I wonder if it's intentional to make sure vpermilpd/ps can't steal cycles from FP math ops (port 0 and 1 for 256-bit). That could make sense, and is maybe even useful for people tuning a loop that bottlenecks on p01 throughput vs. shuffle throughput: they can use vshufpd y, same,same, i to let it run on port 1 or 5, or just for smaller machine-code size (2-byte VEX). Or vpermilpd y, ymm/mem, i to restrict it to port 5, at the cost of an extra byte of machine-code size if vshufpd didn't already need a 3-byte VEX. (Or a whole separate instruction if it was shuffling a memory source. But like many instructions with an immediate operand, Intel CPUs can't micro-fuse the load+ALU uop, so the cost in issue bandwidth is the same.)

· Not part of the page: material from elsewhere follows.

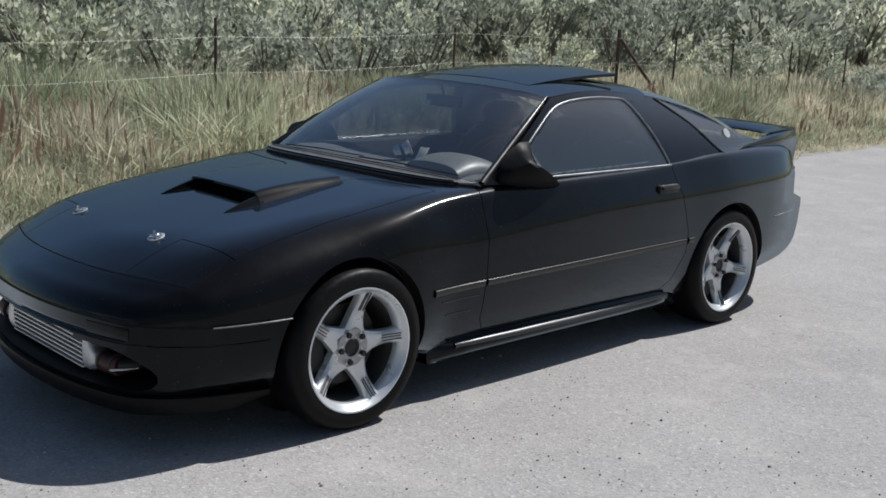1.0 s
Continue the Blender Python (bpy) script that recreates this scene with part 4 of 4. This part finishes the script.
straw("dry_grass", 150000, (-9.5, -2.8, -2.0, 16.0), lambda p, d, r: rise(p) * (0.26 + 0.40 * r.random(len(p)) + 0.40 * np.clip(d, -0.3, 0.6)), 0.0042, 11, GRASS, "tall dry straw-coloured grass on the verge", keep=verge(0.0), head=0.95)
straw("green_grass", 60000, (-9.5, -2.9, -2.0, 16.0), lambda p, d, r: rise(p) * (0.32 + 0.40 * r.random(len(p)) + 0.5 * np.clip(d, -0.3, 0.6) + clump_at(p)), 0.007, 23, GREEN, "greyish green grass among the straw", clump=0.7, keep=verge(0.25), head=0.6)
straw("weed_stalks", 4800, (-9.0, -3.1, -2.0, 18.0), lambda p, d, r: np.clip(rise(p) * 1.1, 0.25, 1) * (0.40 + 0.45 * r.random(len(p))), 0.008, 37, WEED, "brown upright weed stalks", lean=0.16, clump=0.9, keep=verge(0.15), head=1.3)
straw("far_grass", 60000, (-30.0, -2.8, 16.0, 62.0), lambda p, d, r: rise(p) * (0.35 + 0.40 * r.random(len(p)) + 0.3 * d), 0.018, 41, GRASS, "dry grass farther along the verge", clump=0.8, keep=verge(0.0))
straw("field_grass", 50000, (-24.0, -9.5, -6.0, 40.0), lambda p, d, r: 0.40 + 0.40 * r.random(len(p)) + 0.4 * np.clip(d, -0.3, 0.6), 0.018, 53, GRASS, "dry grass in the field behind the fence", clump=0.6)
straw("near_grass", 12000, (-12.0, -2.9, -22.0, -2.0), lambda p, d, r: rise(p) * (0.35 + 0.35 * r.random(len(p))), 0.015, 59, GRASS, "dry verge grass", keep=verge(0.0))
straw("opposite_grass", 16000, (-2.0, 20.0, 25.0, 60.0), lambda p, d, r: 0.25 + 0.35 * r.random(len(p)), 0.02, 61, GRASS, "dry grass on the opposite verge", clump=0.6,
      keep=lambda p: p[:, 0] > 1.4 + (41.6 - p[:, 1]) * 0.434)


# ---------------------------------------------------------------- sage bushes
def bush_mesh(seed, leaves, big=1.0):
    """Upright feathery plumes of small leaves, parted by deep gaps."""
    rng = random.Random(seed)
    bm = bmesh.new()
    plumes = []
    for k in range(21):
        a, r = rng.uniform(0, 2 * math.pi), 0.66 * math.sqrt(rng.random())
        foot = Vector((0.50 * r * math.cos(a), 0.50 * r * math.sin(a), rng.uniform(0.02, 0.26)))
        tip = Vector((r * math.cos(a), r * math.sin(a), rng.uniform(0.60, 1.18) - 0.40 * r * r))
        plumes.append((foot, tip, rng.uniform(0.085, 0.15)))
    for k in range(leaves):
        foot, tip, r = rng.choice(plumes)
        t = rng.random() ** 0.75
        axis = (tip - foot).normalized()
        d = Vector((rng.gauss(0, 1), rng.gauss(0, 1), rng.gauss(0, 0.5))).normalized()
        girth = r * (0.55 + 1.5 * t * (1 - t)) * (1.0 - 0.45 * t)
        p = foot.lerp(tip, t) + d * girth * rng.uniform(0.55, 1.1)
        if p.z < 0.02:
            continue
        up = (axis * 1.5 + d * 0.8 + Vector((rng.gauss(0, 0.25), rng.gauss(0, 0.25), rng.gauss(0, 0.25)))).normalized()
        side = up.cross(d + Vector((rng.gauss(0, 0.4), rng.gauss(0, 0.4), rng.gauss(0, 0.4)))).normalized()
        s = rng.uniform(0.035, 0.080) * big
        w = s * rng.uniform(0.20, 0.34)
        vs = [bm.verts.new(q) for q in (p, p + up * s * 0.55 + side * w, p + up * s * 1.15, p + up * s * 0.55 - side * w)]
        bm.faces.new(vs)
    return bm


def stems_mesh(seed):
    rng = random.Random(seed)
    bm = bmesh.new()
    for k in range(9):
        a = rng.uniform(0, 2 * math.pi)
        r = rng.uniform(0.25, 0.55)
        tube(bm, [(0.05 * math.cos(a), 0.05 * math.sin(a), -0.04), (r * 0.5 * math.cos(a), r * 0.5 * math.sin(a), 0.35), (r * math.cos(a + 0.2), r * math.sin(a + 0.2), 0.8)], [0.03, 0.018, 0.006], 5)
    return bm


def sage_bush(seed, leaves=3000, big=1.0):
    t = thing("sage_bush", "grey-green sagebrush with woody stems in the dry grass", "bush", "roadside bushes")
    part("trunk", stems_mesh(seed), TWIG, t)
    part("crown", bush_mesh(seed + 50, leaves, big), SAGE, t, smooth=0)
    return t


kinds = [sage_bush(70 + k) for k in range(5)]
far_kinds = [sage_bush(90 + k, 1000, 1.6) for k in range(3)]
rng = random.Random(5)
spots = []
for k in range(2200):
    x, y = rng.uniform(-40, -8.6), rng.uniform(-10, 85)
    if x > -16 + 0.0 * y and y > 26 or x > -18 and y > 40:
        continue
    gap = 1.25 + 0.045 * abs(x) + 0.012 * max(0, y)
    if any((x - a) ** 2 + (y - b) ** 2 < gap * gap for a, b in spots):
        continue
    if x > -10.5 and rng.random() < 0.5:
        continue
    spots.append((x, y))
spots += [(-7.0, 41.6), (-6.4, 42.8), (-6.4, 55.0), (-5.7, 56.6), (-4.9, 56.4), (-7.4, 56.0), (-5.4, 58.4), (-6.6, 58.0), (-8.3, 57.6)]
spots += [(rng.uniform(-12, 26), rng.uniform(78, 118)) for k in range(46)]
spots += [(-13.4, 45.4), (-14.7, 44.8), (-16.2, 45.6)]
spots += [(2.6, 44.2), (3.6, 42.4), (4.6, 43.4), (5.5, 40.4), (6.6, 39.8), (7.6, 38.0), (6.2, 42.2), (8.8, 39.4), (8.8, 35.6), (10.4, 36.4)]
spots += [(-4.9, 17.0), (-5.3, 17.9), (-6.4, 19.6), (-6.0, 21.0), (-4.2, 19.9), (-7.7, 25.5), (-6.4, 26.5), (-5.6, 24.6), (-8.8, 28.0)]
# unseen bushes added behind the camera to darken what the nose reflects
for k in range(170):
    x, y = rng.uniform(-10, 14), rng.uniform(-24, -14)
    if any((x - a) ** 2 + (y - b) ** 2 < 1.9 ** 2 for a, b in spots):
        continue
    spots.append((x, y))
used_near, used_far = [], []
for i, (x, y) in enumerate(spots):
    s = (1.0 + 0.125 * max(0, -x - 9) + rng.uniform(-0.15, 0.35)) * (1 + 0.018 * max(0, y - 10))
    if -9 < x < 0 and y > 15:
        s = rng.uniform(0.65, 0.95)
    if -9 < x < -3 and y > 41:
        s = rng.uniform(0.8, 1.1) if y < 50 else rng.uniform(1.1, 1.9)
    if x > 0 and y > 34:
        s = rng.uniform(0.7, 1.0)
    # the added belt is oversized so it stands high in the reflections
    if y < -13.9:
        s = rng.uniform(2.2, 3.0)
    m = pose(x, y, -0.01, 0, 0, rng.uniform(0, 360)) @ Matrix.Diagonal((s * rng.uniform(1.0, 1.3), s * rng.uniform(1.0, 1.3), s, 1))
    far = y > 30 or y < -8 or x < -19 or x > 9
    pool, used = (far_kinds, used_far) if far else (kinds, used_near)
    if len(used) < len(pool):
        pool[len(used)].matrix_basis = m
        used.append(i)
    else:
        c = copy_thing(pool[i % len(pool)], pose(x, y, -0.01, 0, 0, rng.uniform(0, 360)))
        c.scale = (s * rng.uniform(1.0, 1.3), s * rng.uniform(1.0, 1.3), s)

# ---------------------------------------------------------------- wire fence
fence = thing("wire_fence", "rusty steel-post wire fence through the dry grass", "fence")


def fence_x(y):
    return -6.35 - 0.07 * (min(y, 12) - 3.8) - 0.01 * max(0, y - 12)


POSTS = [-7.2, -3.6, 0.1, 3.85, 7.6, 11.45, 13.05, 14.9, 17.0, 19.3, 21.8, 24.6, 27.6]
for y in POSTS:
    bm = bmesh.new()
    x = fence_x(y)
    lean = random.uniform(-0.02, 0.02)
    h = 1.42 if y != 11.45 else 1.5
    tube(bm, [(x, y, -0.05), (x + lean, y + lean, h)], 0.018 if y != 11.45 else 0.030, 6)
    part("post", bm, RUST, fence)
bm = bmesh.new()
tube(bm, [(fence_x(11.45), 11.5, 1.35), (fence_x(13.05) - 0.1, 13.25, 0.10)], 0.026, 6)
part("brace", bm, RUST, fence)
for z in (1.26, 0.88, 0.52):
    bm = bmesh.new()
    pts = []
    for a, b in zip(POSTS, POSTS[1:]):
        for k in range(6):
            y = a + (b - a) * k / 6
            t = k / 6
            pts.append((fence_x(y) + 0.02, y, z - 0.035 + 0.035 * max(-6, min(4, y - 3.85)) - 0.03 * 4 * t * (1 - t)))
    tube(bm, pts, 0.0013, 5)
    part("wire", bm, WIRE, fence)

# ---------------------------------------------------------------- far end of the road
shed = thing("shed", "dark weathered shed with an open doorway at the road's end", "shed")


def wall_piece(name, lo, hi, mat):
    bm = bmesh.new()
    box(bm, lo, hi, 0.02)
    return part(name, bm, mat, shed)


wall_piece("front_wall", (-9.70, 43.5, 0.0), (-7.75, 43.7, 4.2), SHED)
wall_piece("front_wall", (-15.2, 43.5, 0.0), (-11.55, 43.7, 4.2), SHED)
wall_piece("lintel", (-11.55, 43.5, 3.4), (-9.70, 43.7, 4.2), SHED)
wall_piece("side_wall", (-7.95, 43.7, 0.0), (-7.75, 48.5, 4.2), SHED)
wall_piece("side_wall", (-15.2, 43.7, 0.0), (-15.0, 48.5, 4.2), SHED)
wall_piece("back_wall", (-15.2, 48.5, 0.0), (-7.75, 48.7, 4.2), SHED)
wall_piece("roof", (-15.5, 43.1, 4.2), (-7.45, 49.0, 4.35), BLACK)
wall_piece("door_jamb", (-9.78, 43.44, 0.0), (-9.62, 43.52, 3.45), RUST)
kerb = thing("kerb", "pale concrete kerb block at the road's far edge", "kerb")
bm = bmesh.new()
box(bm, (-2.3, -0.28, 0.0), (2.3, 0.28, 0.15), 0.02)
part("kerb_stone", bm, CONCRETE, kerb)
kerb.matrix_basis = pose(-5.45, 45.2, 0, 0, 0, 70)
k2 = copy_thing(kerb, pose(-9.75, 41.0, 0, 0, 0, 5))
k2.name = "kerb"

# low berm of pale grit between the kerb and the posts
rows = []
for i in range(25):
    t = i / 24
    x, y = -4.6 + 2.9 * t, 48.3 + 0.25 * math.sin(9 * t)
    h = 0.30 * math.sin(math.pi * (0.06 + 0.88 * t)) * (0.75 + 0.35 * wobble(x, 2.1, 4.0))
    rows.append([(x, y + 0.85 * (q / 6 - 1), -0.02 + max(0, h) * math.sin(math.pi * q / 12) ** 0.8 + 0.03 * wobble(x + q, 3.3, 8.0)) for q in range(13)])
bm, _ = grid(rows)
bmesh.ops.recalc_face_normals(bm, faces=bm.faces)
berm = tagged(part("gravel_berm", bm, CONCRETE, None, "", 60), "low heap of pale grit beside the kerb", "gravel", kind="stuff")

for x, y, dx in ((-3.45, 60.0, 0.06), (-1.2, 60.0, 0.22)):
    old_post = thing("fence_post", "rusty gatepost beyond the road's end", "post")
    bm = bmesh.new()
    tube(bm, [(x, y, -0.05), (x + dx, y, 2.3)], 0.085, 10)
    part("post_shaft", bm, RUST, old_post)
    bm = bmesh.new()
    tube(bm, [(x + dx, y, 2.3), (x + dx * 1.02, y, 2.35)], 0.10, 10)
    part("post_cap", bm, RUST, old_post)

# dropped paper cup at the edge of the grass
cup = thing("paper_cup", "crumpled white paper cup lying at the grass edge", "litter")
bm = lathe([(-0.075, 0.0), (-0.075, 0.040), (0.070, 0.056), (0.075, 0.060), (0.078, 0.056), (0.070, 0.051), (-0.070, 0.036), (-0.070, 0.0)], 20)
for v in bm.verts:
    v.co.z += 0.008 * math.sin(31 * v.co.x + 2 * v.co.y) * (1 if v.co.z > 0 else 0)
part("cup", bm, CUP, cup)
cup.matrix_basis = pose(-3.22, 18.9, 0.055, 0, 6, 35)

# worn splash of white paint on the road
mark = []
for k in range(22):
    a = 2 * math.pi * k / 22
    q = 1 + 0.28 * math.sin(3 * a + 1) + 0.16 * math.sin(7 * a)
    mark.append((-1.18 + 0.19 * q * math.cos(a), 16.4 + 0.17 * q * math.sin(a)))
splash = part("paint_splash", prism(mark, "z", 0.0005, 0.004), WORN)
tagged(splash, "worn splash of white paint on the road", "paint mark", kind="structure")

# ---------------------------------------------------------------- loose stones
rng = np.random.default_rng(3)
verts, faces = [], []
for k in range(6000):
    u = rng.random()
    x, y = rng.uniform(-3.4, 7.0), rng.uniform(-5.0, 12.0)
    if u < 0.2:
        x = -3.0 + abs(rng.normal(0, 0.35)) - 0.15
    elif u < 0.65:
        x, y = rng.uniform(-2.6, 3.2), rng.uniform(-4.5, 1.2)
    s = abs(rng.normal(0, 0.0020)) + 0.0015
    o = len(verts)
    a = rng.uniform(0, 6.28)
    for q in range(4):
        verts.append((x + s * rng.uniform(0.7, 1.3) * math.cos(a + 1.57 * q), y + s * rng.uniform(0.7, 1.3) * math.sin(a + 1.57 * q), 0.001))
    for q in range(4):
        verts.append((x + 0.6 * s * math.cos(a + 1.57 * q + 0.4), y + 0.6 * s * math.sin(a + 1.57 * q + 0.4), 0.001 + s * rng.uniform(0.6, 1.0)))
    faces += [(o + 4, o + 5, o + 6, o + 7)] + [(o + q, o + (q + 1) % 4, o + 4 + (q + 1) % 4, o + 4 + q) for q in range(4)]
me = bpy.data.meshes.new("loose_stones")
me.from_pydata(verts, [], faces)
tagged(mesh_part("loose_stones", me, STONES, None, "", 0), "loose small stones and grit on the road", "gravel", kind="stuff")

That seems unlikely. Maybe they just analyzed existing code and found shufpd / vshufpd was more common and thus important; unsurprising since shufpd is SSE2 but vpermilpd didn't exist until AVX1. So that factor may be what affected this design which is relevant for choosing YMM shuffles, even though both vshufpd ymm and vpermilpd were new with AVX1.

But guessing about the future, Intel gracemont E-cores in Alder Lake have identical performance for vpermilpd ymm, ymm, i8 vs. vshufpd ymm, ymm, ymm, i8.